Monitor: All the News of the World: The American press considers the huge fine levied on an anti-abortion website
THE WEBSITE is hateful and intimidating, no question about it. But the court's ruling may be intimidating, too. People with unpopular things to say might fear the repercussions. History should act as a solemn reminder to those who see this issue solely through the prism of safeguarding abortion rights. In the past, the same arguments in favor of restricting free speech were used to try to quell black civil rights. Maintaining perspective is hard, but necessary. Popular or inoffensive speech doesn't need protecting.
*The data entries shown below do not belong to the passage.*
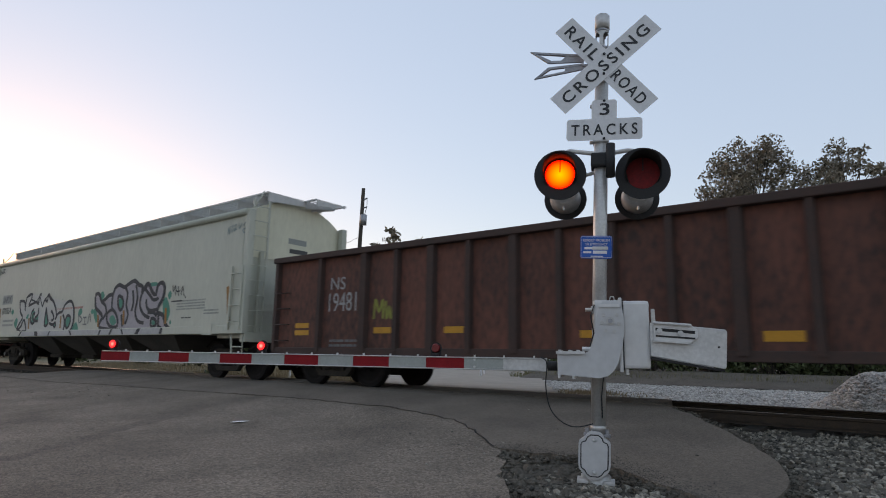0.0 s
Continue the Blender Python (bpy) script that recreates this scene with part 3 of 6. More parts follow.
for x in (-0.1, 0.08):
    bm = box(B(), x - 0.03, x + 0.03, -0.06, 0.02, 0.385, 0.41, 0.005)
    cyl(bm, (x, -0.03, 0.41), (x, -0.03, 0.45), 0.02, 6)
    part("base_clamp", bm, SIGNBACK, signal, "dark steel clamp ear with its bolt")
for x in (-0.13, 0.1):
    bm = box(B(), x - 0.05, x + 0.05, -0.12, 0.06, -0.02, 0.012, 0.004)
    cyl(bm, (x, -0.04, 0.012), (x, -0.04, 0.05), 0.018, 6)
    part("foot_plate", bm, CAST, signal, "small cast foot with an anchor nut")
bm = tube(B(), [(0.035, -0.062, 0.55), (0.028, -0.075, 0.75), (0.05, -0.075, 1.0), (0.06, -0.08, 1.1)], 0.006)
part("cable", bm, RUBBER, signal)

# ---- gate ----
gate = empty("crossing_gate", pose(-2.43, 5.49, 0.0, 0, 0, TURN), "lowered crossing gate with red and white striped arm", "crossing gate")


def gx_(px):
    return (px - 1061) / 189.0


def gz_(py):
    return 0.51 + (658 - py) / 189.0


def gate_plate(name, pts, y0, y1, mat, label="", bevel=0.004):
    bm = prism(B(), [(gx_(a), gz_(b)) for a, b in pts], "y", y0, y1)
    if bevel:
        bmesh.ops.bevel(bm, geom=bm.edges[:], offset=bevel, segments=1, affect="EDGES")
    return part(name, bm, mat, gate, label)


box_ob = part("mechanism_case", box(B(), gx_(1096), gx_(1143), -0.16, 0.2, gz_(650), gz_(534), 0.03), CASING, gate, "light grey gate mechanism case")
# black strip stands in for the dark gap between case and flange
part("case_seam", box(B(), gx_(1098), gx_(1100), -0.168, 0.208, gz_(652), gz_(532), 0.002), BLACKP, gate, "black strip drawn for the gap beside the case flange")
part("case_flange", box(B(), gx_(1092), gx_(1098), -0.18, 0.22, gz_(656), gz_(529), 0.01), CASING, gate)
part("case_back", box(B(), gx_(1050), gx_(1093), -0.10, 0.18, gz_(652), gz_(532), 0.02), CASING, gate)
curve = [(1060, 545), (1066, 536), (1090, 534), (1098, 548), (1101, 570), (1100, 592), (1096, 616), (1090, 640), (1082, 654), (1072, 663), (1058, 667), (988, 662), (988, 627), (1030, 627), (1042, 622), (1048, 610), (1052, 590), (1055, 565)]
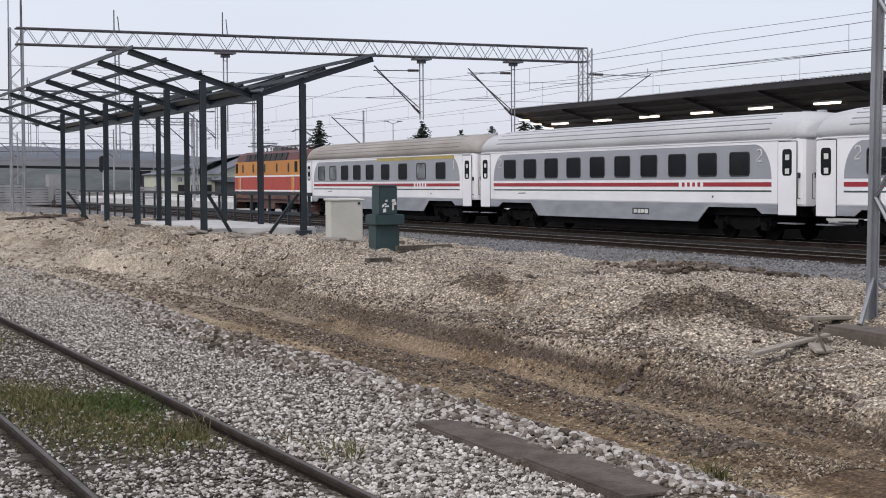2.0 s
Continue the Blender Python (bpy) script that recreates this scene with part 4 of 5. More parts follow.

Unpopular, despicable speech needs the full shield of the First Amendment.
St Louis Post Dispatch
THE JURY said that the website was "threatening" - that it might drive somebody to kill! And they said we can't have that - we can't have people who would actually want to harm somebody who kills the most helpless among us for a living. The fact is, Christians and other conscionable people who recognize abortion for the horror it is do not now, nor do they ever, advocate killing a human being for the sake of it and certainly not for a living.
USA Journal
THANKS TO a judge's instruction to the jury that the site should be considered threatening if construed as such by a "reasonable person", the jury found for the plaintiffs. The Supreme Court, however, previously ruled that to be considered a threat, speech must be likely to cause "imminent lawless action". By lowering the standard, it has been made much easier for courts to restrict speech they find offensive.
Delaware County Daily
WHERE LIES the distinction between forceful free speech and behavior that incites to violence? We have supported rights that many might regard as leading to annoying acts, such as the right of paparazzi to get their photographs. But the defendants went well beyond the reasonable. The decision should be seen not as a blueprint for stifling the free expression of ideas, but rather as a warning to those who would wrap threats in the cloth of the First Amendment.